▸ Given exercise
From the entries below, copy every line holding the word "that".

Records from a collection
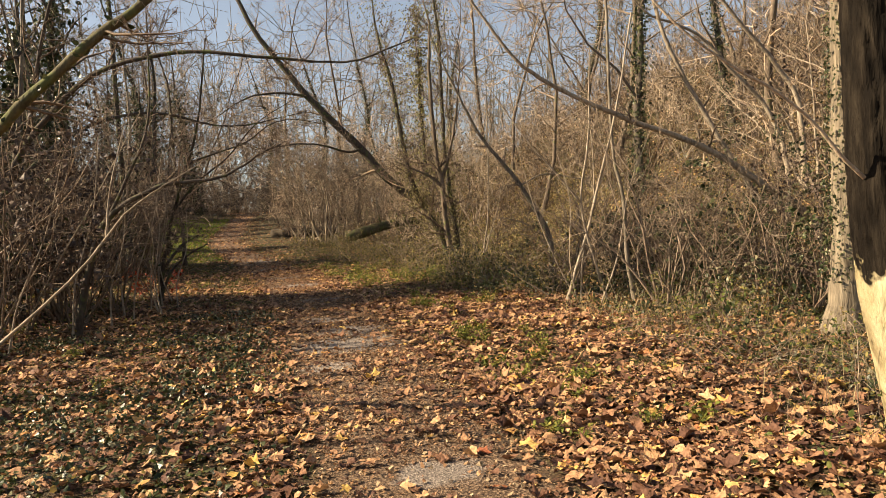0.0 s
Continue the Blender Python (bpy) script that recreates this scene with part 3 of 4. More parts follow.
for n, (x0, y0, x1, y1, z1) in enumerate([(-2.85, 10.2, -2.9, 10.3, 2.6), (-2.95, 10.6, -3.1, 10.4, 2.2), (-3.1, 12.0, -2.95, 12.1, 3.0), (-4.9, 9.4, -2.4, 6.5, 3.2), (-3.2, 11.2, -2.7, 11.0, 2.4), (-3.3, 9.9, -2.6, 9.6, 2.9), (-3.6, 10.8, -3.3, 10.2, 3.4), (-3.0, 12.8, -3.4, 12.4, 2.7), (-3.5, 9.2, -3.1, 8.9, 2.4), (-3.9, 8.4, -3.2, 7.8, 3.0), (-2.75, 11.6, -2.5, 11.9, 2.0), (-4.4, 7.2, -3.4, 6.6, 2.6), (-5.2, 16.8, -5.0, 16.5, 3.2), (-4.6, 20.6, -4.3, 20.4, 3.4), (-5.3, 22.6, -5.0, 22.4, 3.6)]):
    hero_tree("vine_shrub", "thin pale vine-like stem at the thicket's edge", [
        ([(x0, y0, 0), (x0 * 0.7 + x1 * 0.3 - 0.07, y0 * 0.7 + y1 * 0.3, z1 * 0.3), (x0 * 0.4 + x1 * 0.6 + 0.08, y0 * 0.4 + y1 * 0.6, z1 * 0.65), (x1, y1, z1)], 0.017, 0.006)],
        BARK_TAN, TWIG_TAN, twigs=10, twig_len=0.7, seed=30 + n, sides=6, group="stems at the thicket edge", category="shrub")

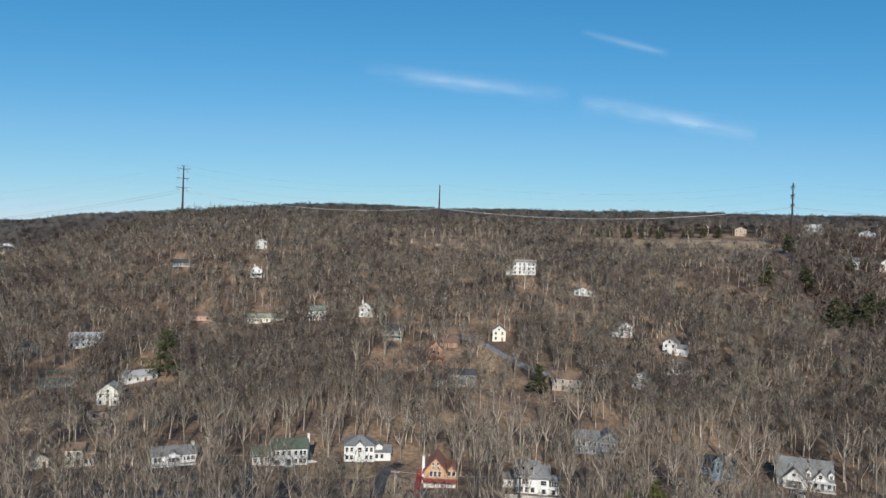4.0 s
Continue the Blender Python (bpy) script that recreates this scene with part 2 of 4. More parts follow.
def rod(bm, p, q, r0, r1, sides=8):
    p, q = Vector(p), Vector(q)
    t = (q - p).to_track_quat("Z", "Y").to_matrix()
    rings = []
    for c, r in ((p, r0), (q, r1)):
        rings.append([bm.verts.new(c + t @ Vector((r * math.cos(2 * math.pi * k / sides), r * math.sin(2 * math.pi * k / sides), 0))) for k in range(sides)])
    a, b = rings
    for k in range(sides):
        bm.faces.new((a[k], a[(k + 1) % sides], b[(k + 1) % sides], b[k]))
    bm.faces.new(a[::-1])
    bm.faces.new(b)
    return bm


def part(name, bm, mat, parent, label="", at=None):
    """Links a bmesh as one mesh object under a thing or a part."""
    bmesh.ops.recalc_face_normals(bm, faces=bm.faces)
    me = bpy.data.meshes.new(name)
    bm.to_mesh(me)
    bm.free()
    me.materials.append(mat)
    return link(name, me, parent, label, at)


def link(name, me, parent, label="", at=None):
    ob = new(name, me)
    ob.parent = parent
    if at is not None:
        ob.matrix_basis = at
    return tagged(ob, label) if label else ob


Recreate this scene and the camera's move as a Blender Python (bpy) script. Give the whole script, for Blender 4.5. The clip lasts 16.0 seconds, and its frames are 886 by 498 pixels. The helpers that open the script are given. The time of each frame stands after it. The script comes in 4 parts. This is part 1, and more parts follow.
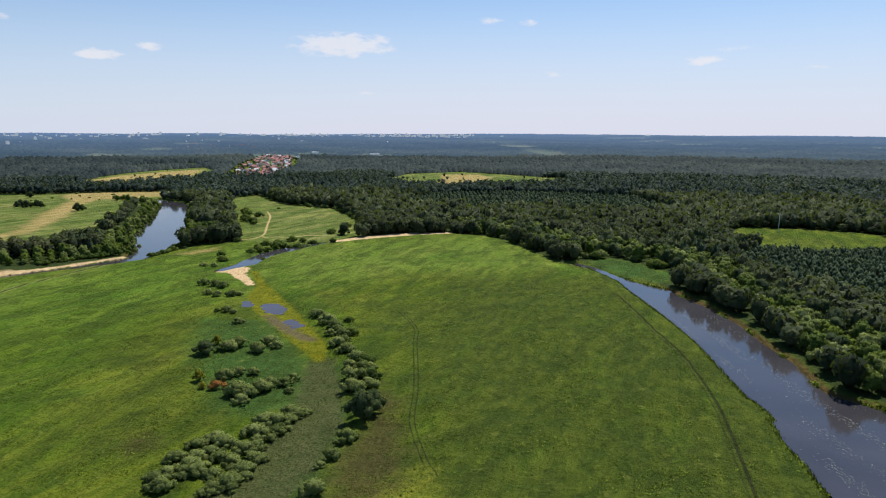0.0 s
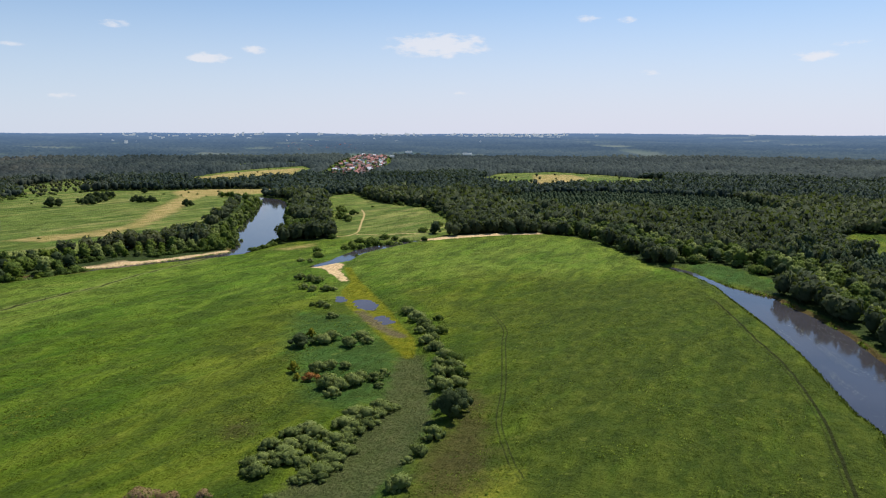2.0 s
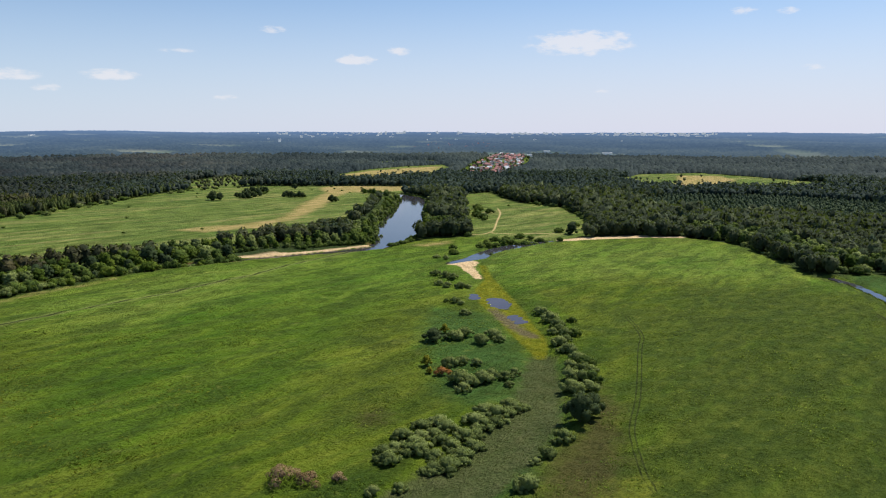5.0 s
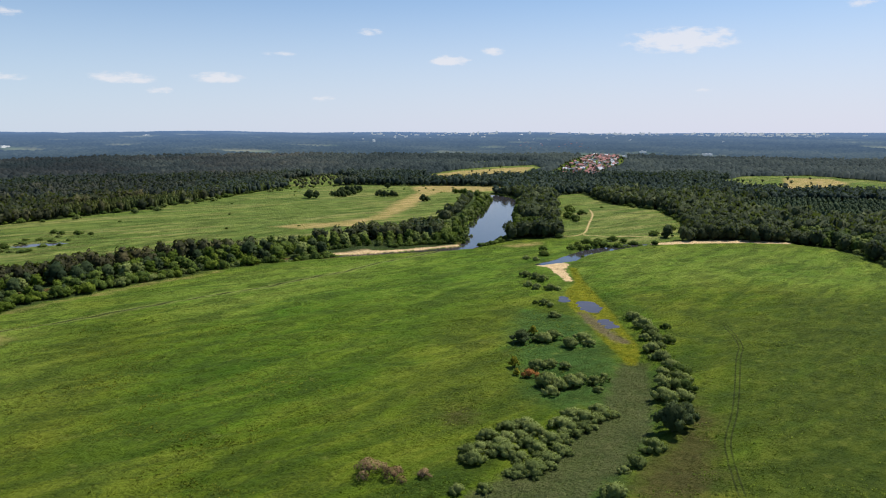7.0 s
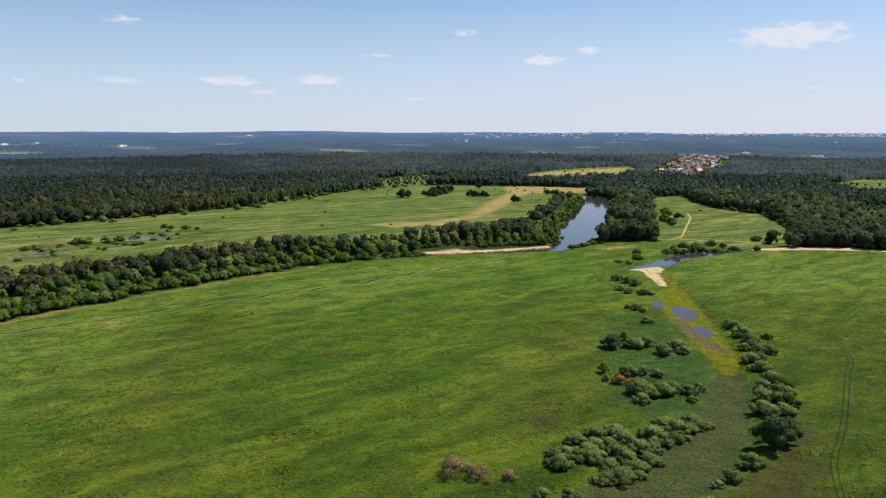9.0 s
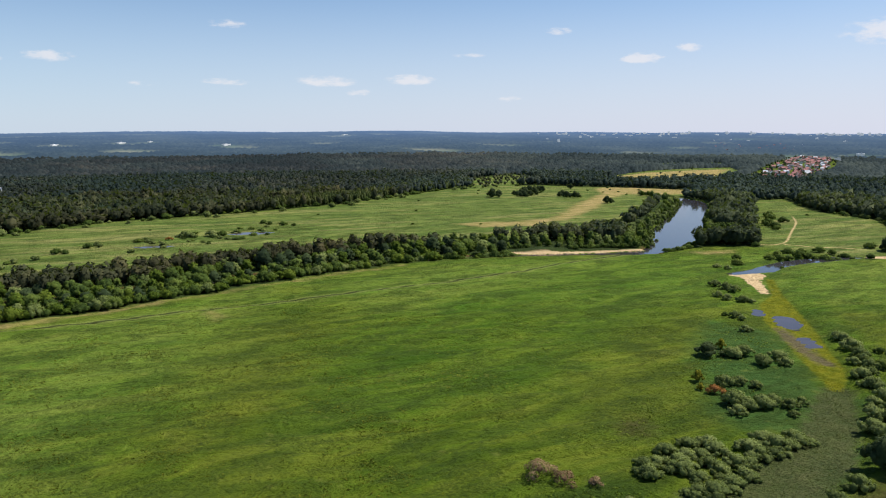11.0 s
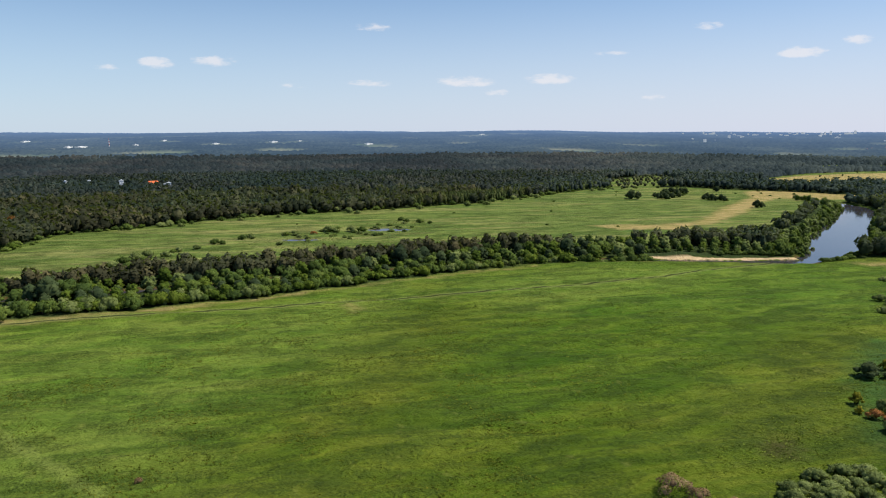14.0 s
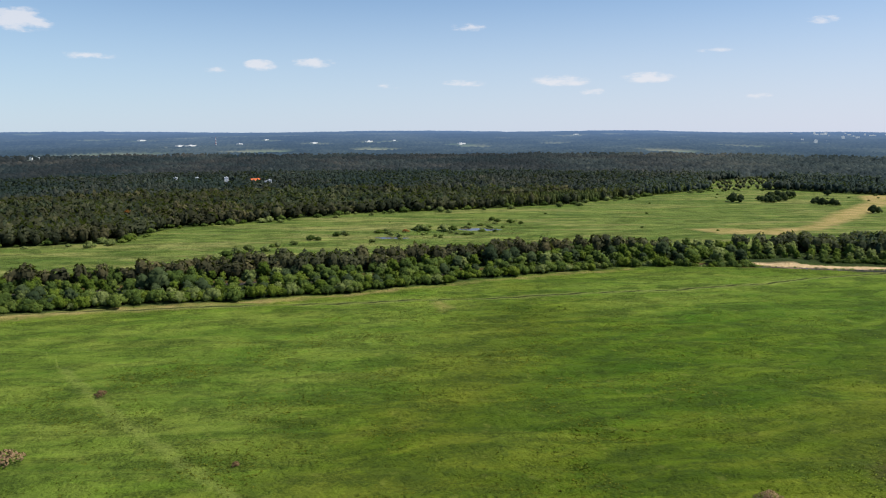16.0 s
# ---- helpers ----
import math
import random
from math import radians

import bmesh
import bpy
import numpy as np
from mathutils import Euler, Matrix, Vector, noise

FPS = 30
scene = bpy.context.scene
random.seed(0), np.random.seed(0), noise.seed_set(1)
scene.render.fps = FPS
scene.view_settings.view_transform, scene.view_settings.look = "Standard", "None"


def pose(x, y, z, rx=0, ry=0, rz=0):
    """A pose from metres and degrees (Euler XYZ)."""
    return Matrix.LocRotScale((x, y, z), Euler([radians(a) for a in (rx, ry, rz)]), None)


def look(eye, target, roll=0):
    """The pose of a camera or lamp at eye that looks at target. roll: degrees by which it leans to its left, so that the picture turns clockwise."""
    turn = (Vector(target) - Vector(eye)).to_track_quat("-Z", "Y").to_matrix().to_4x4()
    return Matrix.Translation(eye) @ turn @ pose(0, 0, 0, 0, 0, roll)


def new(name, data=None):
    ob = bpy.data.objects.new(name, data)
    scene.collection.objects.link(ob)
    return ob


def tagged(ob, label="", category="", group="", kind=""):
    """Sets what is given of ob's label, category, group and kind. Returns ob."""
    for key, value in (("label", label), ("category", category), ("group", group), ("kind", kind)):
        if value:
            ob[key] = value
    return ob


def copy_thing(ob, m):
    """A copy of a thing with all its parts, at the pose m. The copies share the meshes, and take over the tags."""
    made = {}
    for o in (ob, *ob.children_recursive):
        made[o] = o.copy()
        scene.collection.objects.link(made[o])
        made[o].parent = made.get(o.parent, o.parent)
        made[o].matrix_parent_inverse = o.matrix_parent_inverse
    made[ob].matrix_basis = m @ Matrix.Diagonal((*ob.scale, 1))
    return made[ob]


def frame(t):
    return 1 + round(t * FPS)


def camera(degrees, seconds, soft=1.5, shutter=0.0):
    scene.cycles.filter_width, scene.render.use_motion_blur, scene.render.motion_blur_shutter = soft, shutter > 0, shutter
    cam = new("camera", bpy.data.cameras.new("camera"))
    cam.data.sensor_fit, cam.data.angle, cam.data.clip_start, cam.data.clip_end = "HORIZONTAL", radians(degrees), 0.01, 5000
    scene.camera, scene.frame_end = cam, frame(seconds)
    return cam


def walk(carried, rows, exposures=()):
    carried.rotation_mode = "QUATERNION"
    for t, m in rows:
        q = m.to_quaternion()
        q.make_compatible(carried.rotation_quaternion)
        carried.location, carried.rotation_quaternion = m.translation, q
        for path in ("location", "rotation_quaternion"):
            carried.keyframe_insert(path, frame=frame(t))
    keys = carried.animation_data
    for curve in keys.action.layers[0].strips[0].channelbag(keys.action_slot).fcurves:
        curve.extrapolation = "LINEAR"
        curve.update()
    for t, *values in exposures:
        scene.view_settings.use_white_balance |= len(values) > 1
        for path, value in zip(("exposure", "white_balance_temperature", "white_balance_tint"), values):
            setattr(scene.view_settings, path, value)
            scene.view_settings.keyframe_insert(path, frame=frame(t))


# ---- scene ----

▸ Exercise output
Continue the Blender Python (bpy) script that recreates this scene with part 3 of 4. More parts follow.
Continue the Blender Python (bpy) script that recreates this scene with part 2 of 4. More parts follow.
Recreate this scene and the camera's move as a Blender Python (bpy) script. Give the whole script, for Blender 4.5. The clip lasts 16.0 seconds, and its frames are 886 by 498 pixels. The helpers that open the script are given. The time of each frame stands after it. The script comes in 4 parts. This is part 1, and more parts follow.
    """The pose of a camera or lamp at eye that looks at target. roll: degrees by which it leans to its left, so that the picture turns clockwise."""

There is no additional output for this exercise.